Les différentes mesures du gouvernement montrent clairement que les économies vont s’effectuer sur le dos des citoyens les plus vulnérables, voire que ces publics peuvent devenir source de profits pour des intérêts privés :

1. baisse drastique généralisée des financements dans les secteurs social et médico-social ;

2. de façon concomitante, l’ingérence du privé lucratif dans notre secteur avec l’expérimentation de contrats à impact social dans une association de Protection de l’Enfance du Nord et la nomination au Haut-Commissariat de l’Economie Sociale et Solidaire du directeur de l’établissement posent question.

Est-ce à dire que la recherche de profit va être la nouvelle façon de financer le secteur ?

L’intersyndicale vous adresse un droit d’alerte national sur les dangers graves et imminents des personnels travaillant en Protection de l’Enfance.

D’une part, il s’agit de prendre en compte ce constat, tel est l’objet de notre droit d’alerte.

D’autre part, il convient de mettre en oeuvre une grande politique de reconnaissance de la pénibilité du travail social et d’affirmer la spécificité des métiers.

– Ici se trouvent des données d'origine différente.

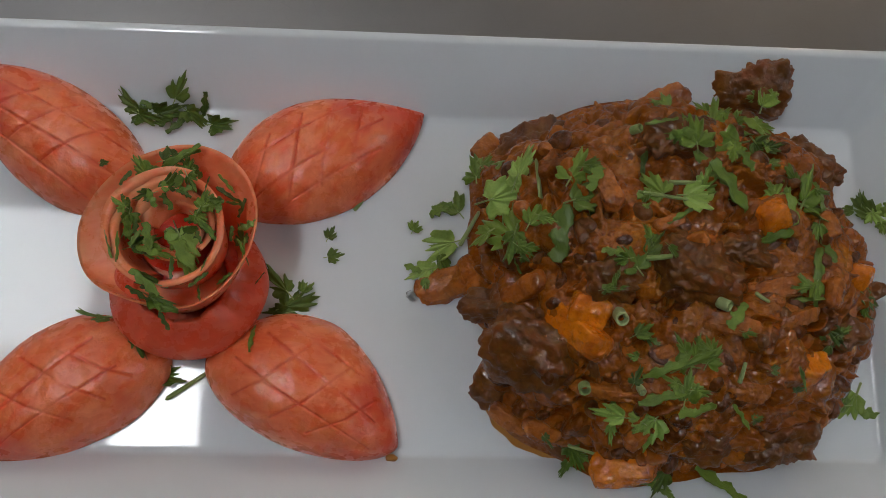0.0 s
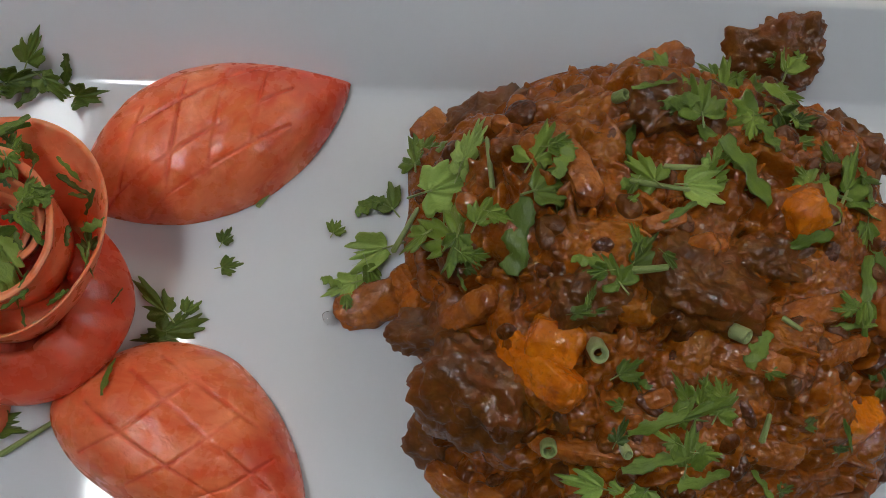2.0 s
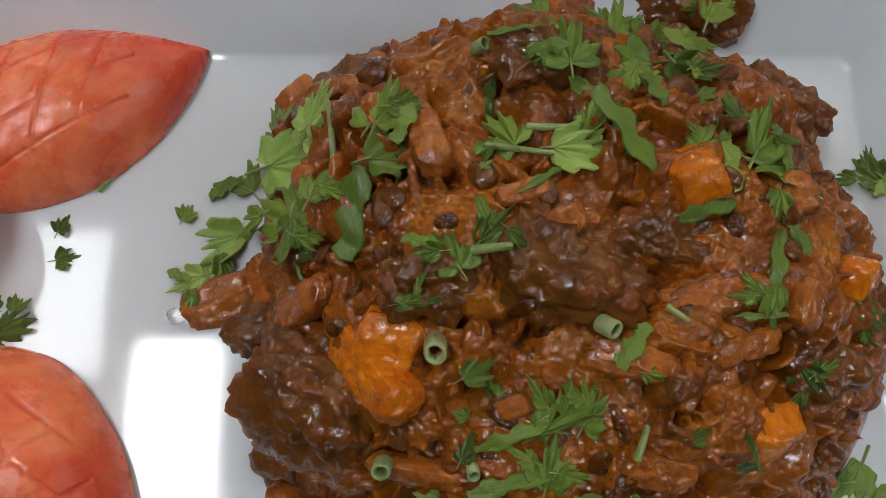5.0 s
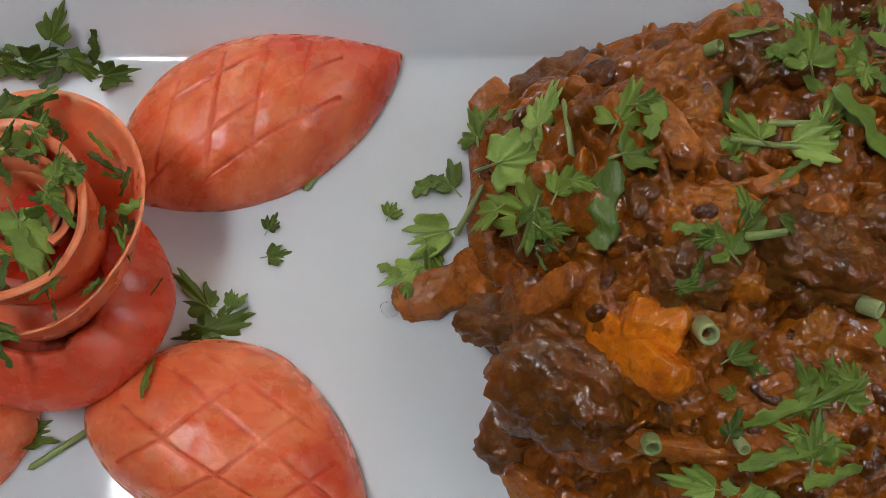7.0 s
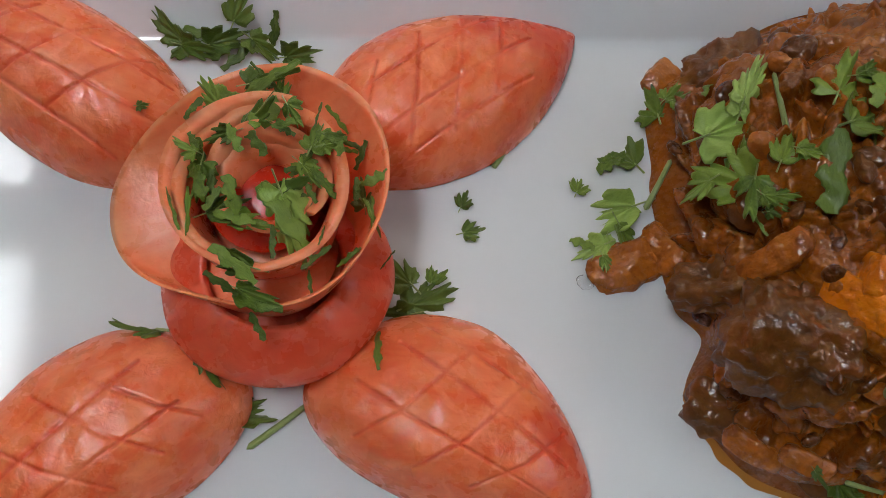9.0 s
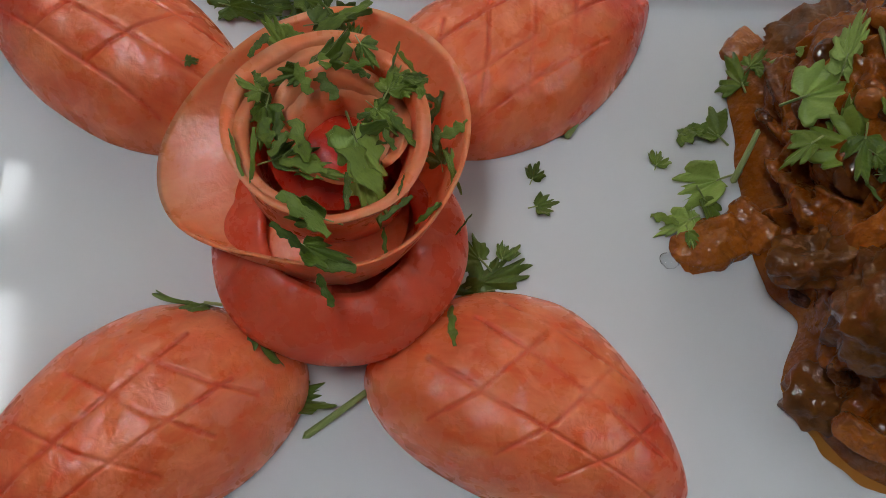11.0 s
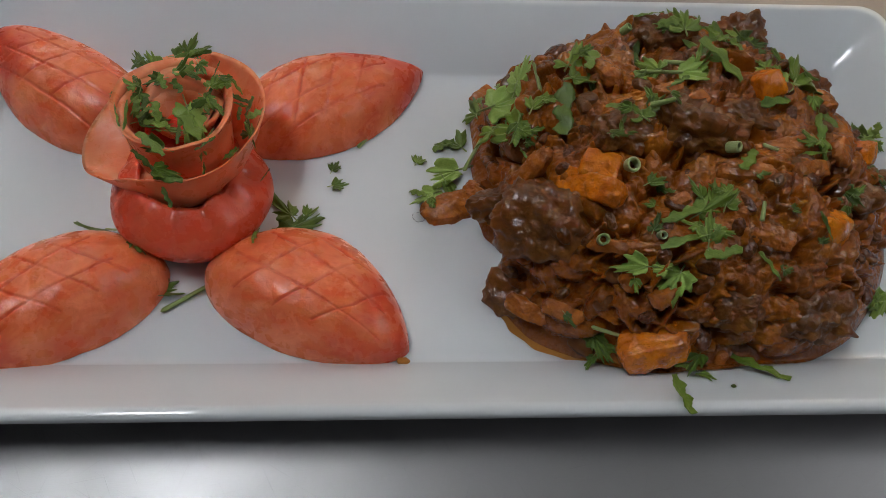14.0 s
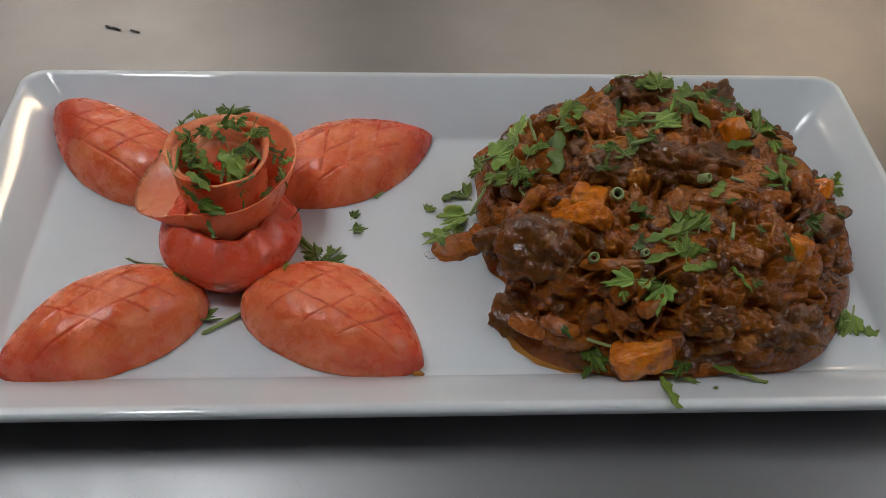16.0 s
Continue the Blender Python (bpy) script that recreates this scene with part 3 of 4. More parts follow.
def support(obs):
    """A tree of all the faces of these objects, to find what lies under a point."""
    verts, faces = [], []
    bpy.context.view_layer.update()
    for o in obs:
        base, m = len(verts), o.matrix_world
        verts += [m @ v.co for v in o.data.vertices]
        faces += [[base + i for i in p.vertices] for p in o.data.polygons]
    return bvhtree.BVHTree.FromPolygons(verts, faces)


def drop(tree, x, y, high=0.3):
    hit, normal, _, _ = tree.ray_cast(Vector((x, y, high)), Vector((0, 0, -1)))
    if hit is None:
        return Vector((x, y, FLAT)), Vector((0, 0, 1))
    return hit, normal if normal.z > 0 else -normal


def lying(at, normal, turn, lean=1.0):
    """The pose of a thing that lies on a slope, turned by that many degrees."""
    up = Vector((0, 0, 1)).lerp(normal, lean).normalized()
    ahead = Vector((math.cos(radians(turn)), math.sin(radians(turn)), 0))
    ahead = (ahead - up * ahead.dot(up)).normalized()
    side = up.cross(ahead)
    m = Matrix((ahead, side, up)).transposed().to_4x4()
    m.translation = at
    return m


# kind, place (mm), length and width (mm), turn (degrees)
MEAT = (
    ('meat', 27.8, -31.1, 23.3, 29.6, 69),
    ('meat', 117, 71, 30.4, 21.7, 13),
    ('meat', 116, -56.1, 25.8, 15.6, 5),
    ('meat', 85, -54.1, 19.4, 13.2, -20),
    ('meat', 134, 43, 23.6, 12.9, -30),
    ('meat', 132, -21.9, 12.6, 10.8, 37),
    ('meat', 19.8, -39.4, 14.3, 13.3, 60),
    ('meat', 80, -3.9, 29.4, 19.9, -8),
    ('meat', 55.8, -7.6, 20.7, 12.9, 11),
    ('meat', 98.4, 1.7, 26.2, 9.6, -3),
    ('meat', 35.1, 49.2, 25.7, 15.8, 18),
    ('meat', 19.6, -11, 24.2, 12.1, -19),
    ('meat', 75.4, 38.7, 22, 12.8, 12),
)
PIECES = (
    ('carrot', 46.6, -17.5, 12.9, 10.4, -19),
    ('carrot', 118.1, -32.5, 14, 10.9, 20),
    ('carrot', 61.9, -63.9, 21.8, 11.8, 2),
    ('onion', 36, 57.5, 11.7, 6.8, 23),
    ('carrot', 104.2, 12.5, 10.6, 9.8, 31),
    ('carrot', 139.1, -1.7, 7.7, 7.4, 65),
    ('onion', 68.9, -30.1, 7.1, 4.4, 20),
    ('carrot', 42.6, -23.5, 25, 9.0, -28),
    ('onion', 52.3, 22.6, 19.6, 8, -67),
    ('onion', 39.1, 38.2, 11.6, 4.9, -9),
    ('onion', 27.4, -9.5, 20.7, 7.6, 17),
    ('onion', 54.1, -41.2, 25.9, 5.2, -17),
    ('onion', 26, -49.6, 16.1, 6.4, -34),
    ('onion', 35.9, -52.9, 13.8, 5.5, -24),
)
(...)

Pour toutes ces raisons, urgentes, impactant directement la prise en charge des enfants et adolescent.e.s résident.e.s en France, nous vous demandons audience et des orientations claires pour une véritable Protection de l’Enfance.

Pour toutes ces raisons, urgentes, impactant directement la prise en charge des enfants et adolescent.e.s résident.e.s en France, nous vous demandons audience et des orientations claires pour une véritable Protection de l’Enfance.